I have mentioned in several of my previous blog posts that our unique perspective impacts us deeply. Our vantage point and context for living inform us in ways that we often only understand in hindsight.
Many writers today talk about globalization and the shrinking of our world. I have had the privilege of watching many of these changes unfold from a front row seat. For the first fifteen years of my life, I lived primarily outside the United States. As an adult, I have traveled to countries as varied as Liberia, Thailand and Azerbaijan. Each place has shaped me and my view of the world.
As a boy growing up in Trinidad, I fondly remember our family reading letters from my grandparents that took three week to arrive. Now, that same kind of communication with my brother, who lives in Panama, takes place instantaneously via Skype. There is no question that this ability to connect immediately with people in almost any corner of the world has radically changed the way we live. How ironic it was to discover that cell phone coverage and internet access existed in Liberia in 2008 (when I last visited) when public running water and electricity did not.
It is no wonder then that the encroachment of the gospel in written form via the Bible and evangelical Christian books is so strongly resisted in certain parts of the world today. We used to refer to certain countries in the Soviet Union and other communist nations as closed countries. Today, with the exception of North Korea, the concept of a closed country does not make much sense in spite of the attempts of some to block access to parts of the internet. The ability for the gospel to reach into these distant places is greater than ever.
Despite this, or maybe because of it, there is great pressure on the ground to ban Christian books or filter Christian content in some countries. While Christian radio and the internet are making incredible impacts in places where missionaries are not allowed, they are not sufficient. A local presence or place where people can come and ask questions, get Christian resources and find a physical Bible is more important than ever. This is especially true in nations where they proclaim religious freedom, but do not practice it in reality.
With all of this information about Christianity widely available, people have lots of new questions and need someone to help them understand what they are hearing and reading – in some cases for the first time. We live in a world where there are many people just like the Ethiopian eunuch in the Bible waiting to find their Philip so that they can make sense of who Jesus is and why God loves them.

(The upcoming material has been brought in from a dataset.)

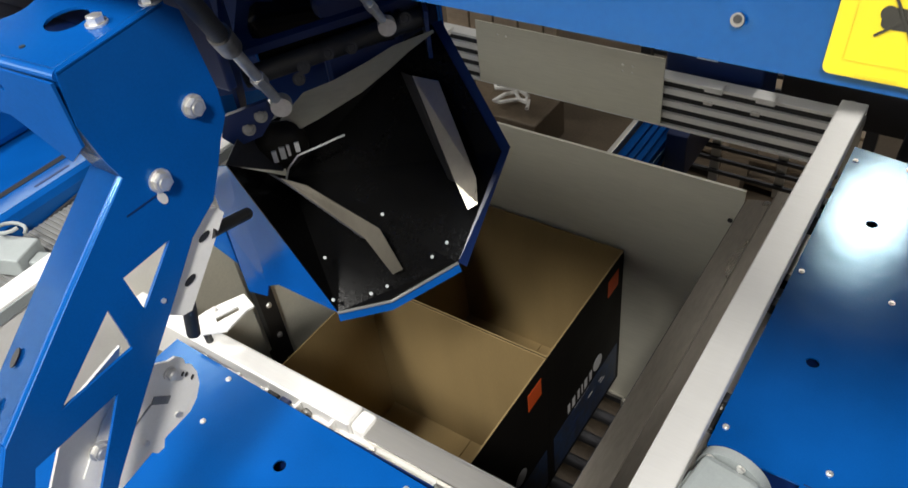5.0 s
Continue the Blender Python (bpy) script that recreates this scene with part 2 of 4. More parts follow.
def right_deck():
    t = thing("machine_deck", "blue painted steel cover deck with screws and round holes", "machine cover")
    flat = lambda u, v, w: (u, v, -0.004 + w)
    edge = [(-0.187, 1.835), (-0.187, 0.872), (-0.035, 0.872), (-0.035, 0.30), (0.75, 0.30), (0.75, 1.80), (0.05, 1.80)]
    holes = [ring(-0.087, 1.564, 0.012), ring(-0.087, 1.130, 0.012), [(-0.012, 0.83), (-0.004, 0.838), (0.004, 0.83), (0.004, 0.72), (-0.004, 0.712), (-0.012, 0.72)]]
    part("cover_sheet", slab(edge, holes, 0.004, flat), BLUE, t)
    part("edge_flange", blk((-0.187, 0.874, -0.045), (-0.184, 1.833, -0.0045)), BLUE, t)
    part("seam_strip", blk((-0.03, 0.874, 0.0), (0.70, 0.8755, 0.0015)), NAVY, t)
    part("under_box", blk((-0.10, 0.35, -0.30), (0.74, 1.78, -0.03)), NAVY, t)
    for x, y in ((-0.172, 1.779), (-0.172, 1.355), (-0.172, 0.92), (-0.001, 0.914), (-0.001, 1.345), (-0.06, 1.79)):
        screw(t, x, y)
    return t


def left_deck():
    t = thing("machine_deck", "blue painted steel cover deck beside the front rail", "machine cover")
    flat = lambda u, v, w: (u, v, -0.004 + w)
    edge = [(-1.21, 0.578), (-1.21, 0.10), (-0.40, 0.10), (-0.40, 0.47), (-0.50, 0.48), (-0.54, 0.50), (-0.541, 0.562)]
    holes = [ring(-0.804, 0.464, 0.012)]
    part("cover_sheet", slab(edge, holes, 0.004, flat), BLUE, t)
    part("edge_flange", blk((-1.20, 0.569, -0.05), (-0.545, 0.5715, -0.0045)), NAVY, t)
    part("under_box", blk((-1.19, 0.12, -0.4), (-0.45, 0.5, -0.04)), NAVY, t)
    for x, y in ((-1.031, 0.556), (-0.581, 0.541), (-1.0, 0.46), (-0.63, 0.50)):
        screw(t, x, y)
    return t


right_deck()
left_deck()

WELL = thing("well_lining", "brushed sheet-metal lining of the deep box well", "machine lining")
part("side_sheet", blk((-1.428, 0.972, -1.62), (-1.425, 1.508, -0.02)), SHEET, WELL)
part("side_sheet", blk((-1.448, 1.56, -1.62), (-1.445, 1.765, -0.02)), SHEET, WELL)
part("side_sheet", blk((-1.438, 0.60, -1.30), (-1.435, 0.90, -0.06)), SHEET, WELL)
part("corner_column", rod(bmesh.new(), (-1.425, 1.562, -1.62), (-1.425, 1.562, -0.05), 0.016), SHEET, WELL, "rounded sheet-metal corner", smooth=True)
part("guide_strip", blk((-1.425, 0.905, -1.62), (-1.402, 0.957, -0.01)), RUBBER, WELL, "black guide strip with bolts")
part("guide_strip", blk((-1.430, 1.512, -1.62), (-1.406, 1.544, -0.2)), RUBBER, WELL)
for z in (-0.08, -0.2, -0.32, -0.44, -0.56):
    hexbolt(WELL, (-1.402, 0.931, z), (-1.2, 0.931, z), 0.007)
bm = bmesh.new()
for y in (0.66, 1.72):
    for x, z in ((-0.385, -0.15), (-0.325, -0.135), (-0.315, -0.10), (-0.10, -0.085)):
        bm.verts.new((x, y, z))
bm.verts.ensure_lookup_table()
for i in range(3):
    bm.faces.new((bm.verts[i], bm.verts[i + 1], bm.verts[i + 5], bm.verts[i + 4]))
bmesh.ops.solidify(bm, geom=bm.faces[:], thickness=0.002)
part("folded_sheet", bm, LEDGE, WELL, "folded bare sheet-metal ledge")
# Lower walls get a dark colour that holds the shade of the deep well.
part("shade_wall", blk((-0.388, 0.50, -1.70), (-0.385, 1.72, -0.155)), DARK, WELL)
part("shade_wall", blk((-1.46, 0.48, -1.70), (-0.35, 0.50, -0.20)), DARK, WELL)


def back_plate():
    t = thing("back_plate", "large upright grey sheet-metal plate behind the boxes", "metal plate", pose(-0.86, 1.728, -1.18))
    part("sheet", blk((-0.54, 0.0, 0.0), (0.468, 0.003, 1.049)), SHEET, t)
    part("folded_top", blk((-0.54, -0.006, 0.968), (0.468, -0.0003, 1.0494)), SHEET, t)
    part("bottom_bar", blk((-0.379, -0.010, -0.012), (0.175, -0.001, 0.004)), ALU, t, "bare metal edge bar")
    for x in (-0.395, 0.175):
        part("clip", blk((x, -0.03, -0.02), (x + 0.03, -0.012, 0.012), 0.002), ALU, t)
    for x, z in ((-0.50, 0.03), (0.44, 0.94), (-0.36, 0.012)):
        part("hole_plug", rod(bmesh.new(), (x, -0.0005, z), (x, -0.003, z), 0.007), RUBBER, t)
    return t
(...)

I have the joy of working with brave people all over the world who open the doors to CLC Christian resource centers every day and step into this breach. Many of these folks work in places once considered closed to the gospel and that are still hostile to Christianity. They recommend good books, provide Bibles, pray with people and answer questions of eternal import.
Occasionally, I am asked if organizations like CLC, Wycliffe and others are needed in this age of instant access to communication and information. Having been on the front row of globalization for a while now, I can say with confidence that it makes a world of difference if a local Christian resource center exists or not.
As I consider the future, it strikes me that this globalization has also produced a worldwide over-saturation of information and in many places a sense of communication overload. There is a growing skepticism of the status quo and a desire for truth and authenticity in people’s lives. The little CLC outposts in these distant lands provide the ideal place for conversations to take place about what all of this means – one book, one person and one transformed life at a time.